## start Material
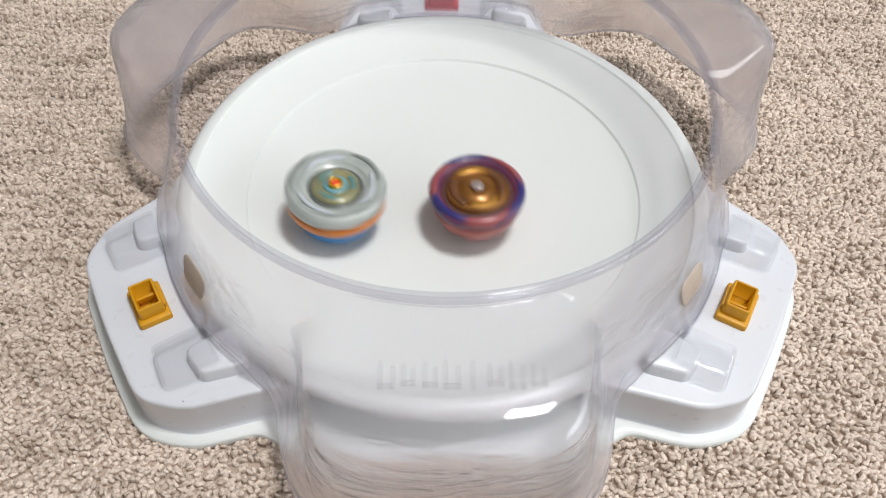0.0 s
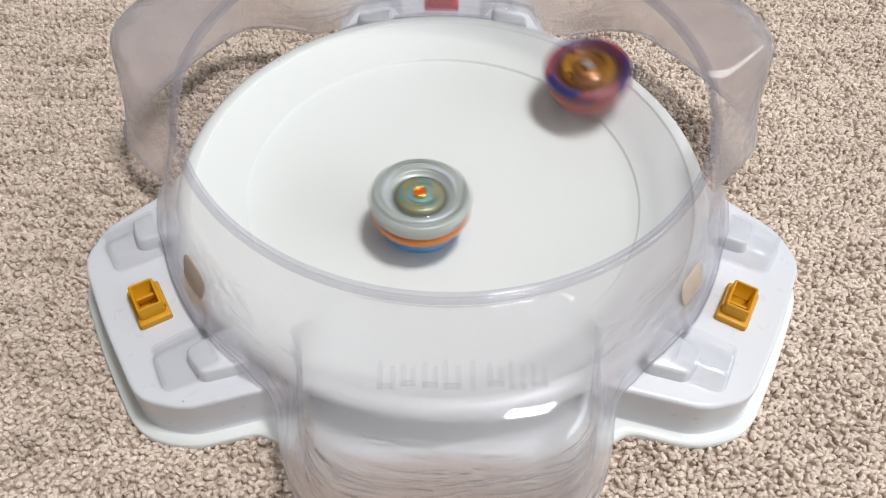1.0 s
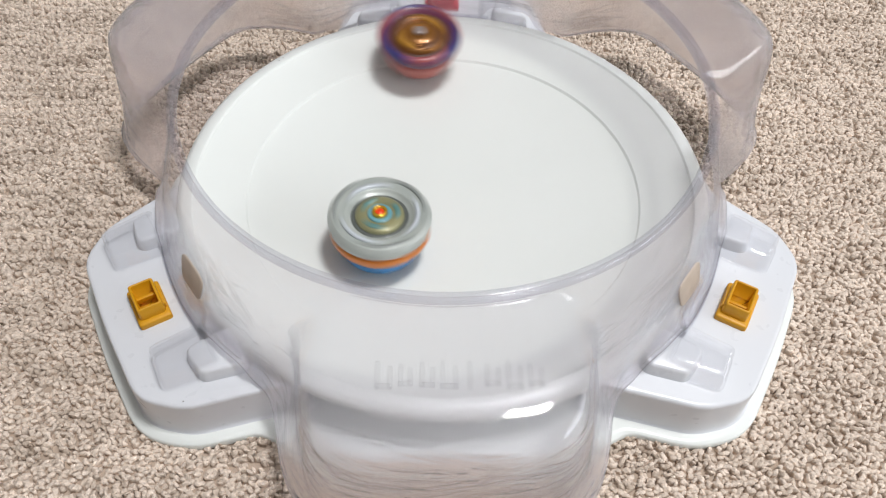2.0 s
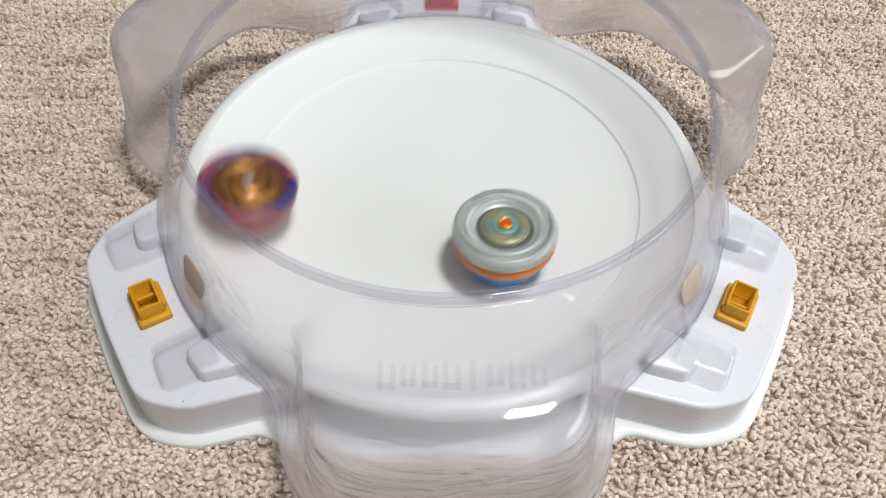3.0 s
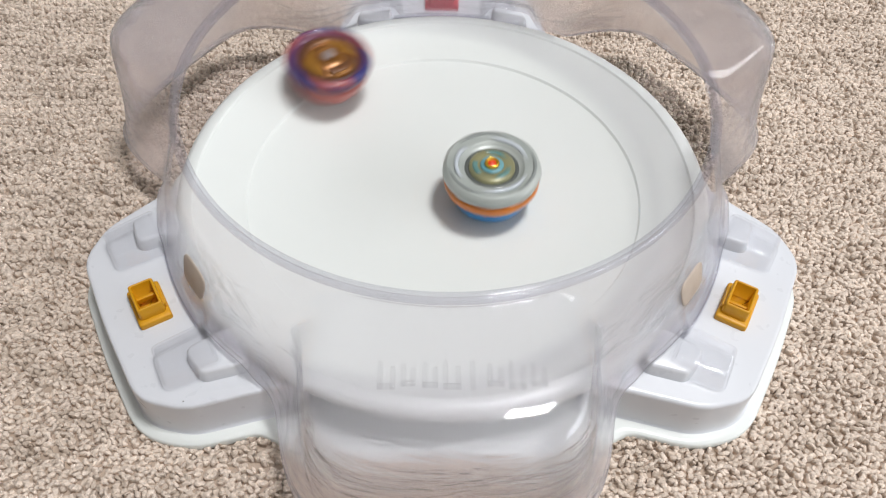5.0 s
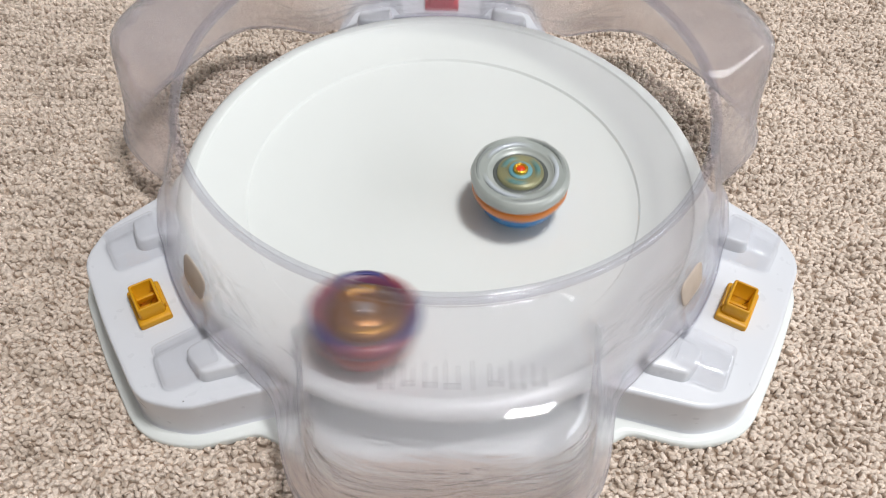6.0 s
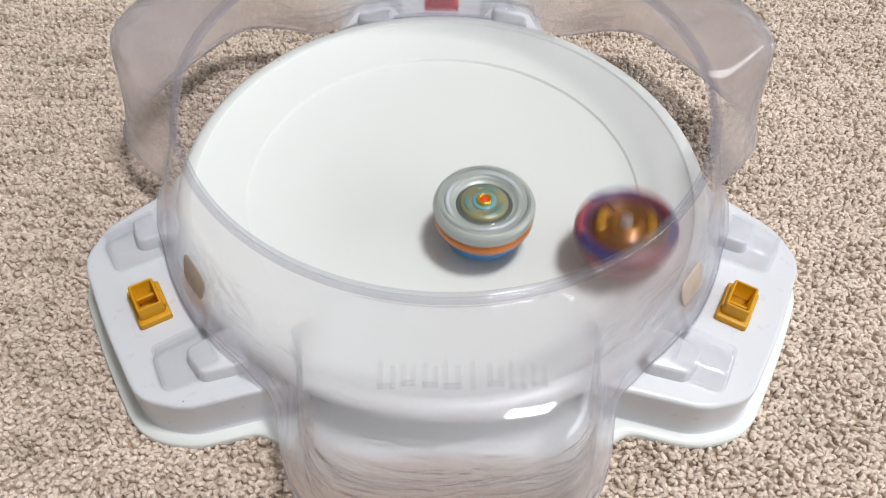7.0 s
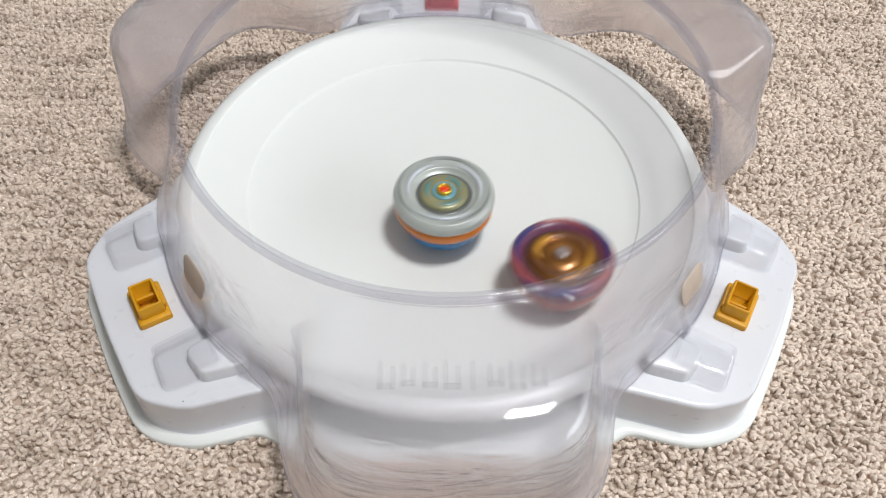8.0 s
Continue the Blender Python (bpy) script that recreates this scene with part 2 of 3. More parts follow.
# ---- the arena: a round white bowl with three platforms ----
TURN = 1.57
LOBES, POCKETS = (90, 210, 330), (30, 150, 270)
BOWL_LIP, PLATFORM = 0.1282, 0.0243


def bowl_height(r):
    """The dished floor, with a small moulded step at two radii."""
    step = 0.0013 * (min(1.0, max(0.0, (r - 0.0965) / 0.0004)) - 1.0) + 0.0008 * min(1.0, max(0.0, (r - 0.1202) / 0.0004))
    return 0.0149 + 0.0156 * (min(r, 0.1208) / 0.1208) ** 3 + step * min(1.0, max(0.0, r / 0.09))


LOBE = fillet([(0.105, -0.0658), (0.1515, -0.0535), (0.1665, -0.0400), (0.1680, 0.0), (0.1665, 0.0400), (0.1515, 0.0535), (0.105, 0.0658)], [0.001, 0.024, 0.020, 0.3, 0.020, 0.024, 0.001], 7)


def flange_reach():
    foot = grow(LOBE, 0.0070)
    rows = []
    for i in range(360 * 2):
        a = i / 2
        d = min((abs((a - c + 180) % 360 - 180), (a - c + 180) % 360 - 180) for c in LOBES)[1]
        near = min(1.0, max(0.0, (60 - abs(d)) / 25))
        rows.append(max(0.1335 + 0.0112 * near * near * (3 - 2 * near), reach(foot, radians(d)) if abs(d) < 45 else 0))
    rows = np.array(rows)
    out = sum(np.roll(rows, s) * math.exp(-(s / 3.0) ** 2) for s in range(-9, 10)) / sum(math.exp(-(s / 3.0) ** 2) for s in range(-9, 10))
    return out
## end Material
__Do this__:
Wherever the word "with" occurs in a line of the listing, copy that line.

__Task answer__:
Continue the Blender Python (bpy) script that recreates this scene with part 2 of 3. More parts follow.
# ---- the arena: a round white bowl with three platforms ----
    """The dished floor, with a small moulded step at two radii."""